MOSES LAKE — In the years since Washington voters legalized marijuana consumption for adults over 21, law enforcement had found itself facing a brand-new recruiting issue: What to do with young adults who aspire to careers as police officers and sheriff’s deputies but who have also partaken of the state’s newest legal agricultural product?

“Kids coming out of high school now want to experiment, and sometimes they make bad decisions,” said Grant County Sheriff Tom Jones. “When I talk to high school classes, I emphasize you have to make good decisions and think about the future.”

“It’s okay to have fun,” Jones continued. “But you need to mind your P’s and Q’s.”

Jones said that legal marijuana is not posing a problem for law enforcement recruiting.

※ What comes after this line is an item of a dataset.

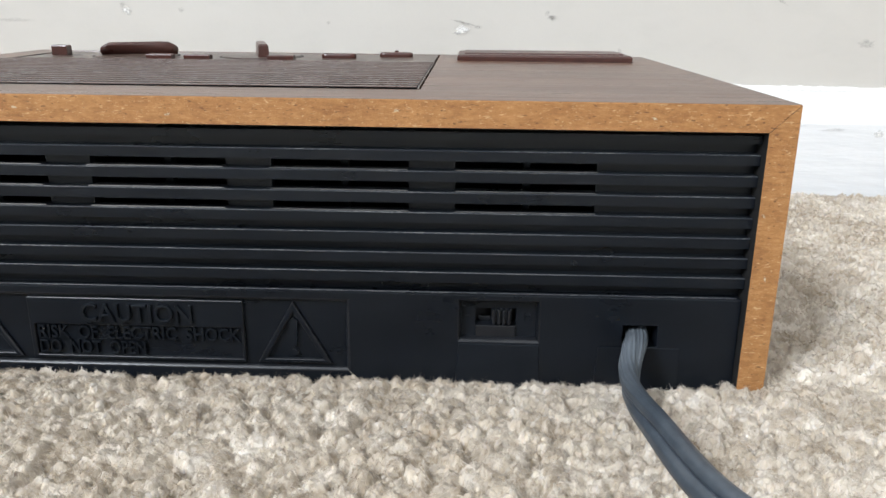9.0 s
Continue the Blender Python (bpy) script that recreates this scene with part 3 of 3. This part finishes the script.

People are “hungry for work,” he explained, and the Grant County Sheriff’s Department has plenty of applicants for each open position.

“The problems are with people not making it through the background process,” he said.

Jones said that roughly 55-60 percent of all new applicants for Grant County Sheriff positions fail the background process “for one thing or another.”

The screening process includes not just drug testing, but a mandatory polygraph test during which Jones said many applicants “self-disclose” previous drug use.

Prior to the legalization of recreational marijuana in 2012, the Grant County Sheriff’s Department could require new recruits to be drug-free for five years. Now, however, Jones says his department has shortened that time to one year, in line with the Washington State Patrol.

“One applicant came in and filled out that he had used marijuana four months previously. He asked if I could waive it. Yes, I could, but I usually don’t,” Jones said.

“I told him he was more than welcome to come back in a year,” he added.

While the State Patrol is having the same difficulties that many agencies across the country are having recruiting new police officers, Moore said this fall’s class of 60 recruits was the largest it had ever been.

“The agency goal is to have another 60 recruits hired for this spring,” Moore wrote in an email to the Columbia Basin Herald. “Previous classes have averaged around 35 recruits.”

Moses Lake Police Chief Kevin Fuhr, who joined the department recently after serving as chief in Rathdrum, Idaho, said that while legal marijuana hasn’t yet posed any problems to recruitment in Moses Lake, it is something departments in Idaho had to face as well.

“It’s a big issue,” Fuhr said. “A lot of candidates for positions in Idaho come from the Spokane area, and it’s an issue with recruits who can pass drug tests.”

Fuhr added that legalized marijuana is going to pose problems to any number of professions that insist upon drug-free work places.

Dave Ruffin, who teaches criminal justice at the Columbia Basin Technical Skills Center, said he reminds his students — nearly all of whom are high school aged — that the change in the marijuana laws has changed nothing for them.

“There is no legal marijuana for them,” Ruffin said. “It’s still illegal [for anyone under 21], and not just for drugs, but for the bad choices that you sometimes make when under the influence.”

Ruffin says he tells students despite what the law states now about marijuana or alcohol use, law enforcement is a profession “that can be pickier” about the personal and private habits of the people it hires.

“Alcohol is legal too,” he said. “Do we want to hire police officers who have a problem with alcohol? No.”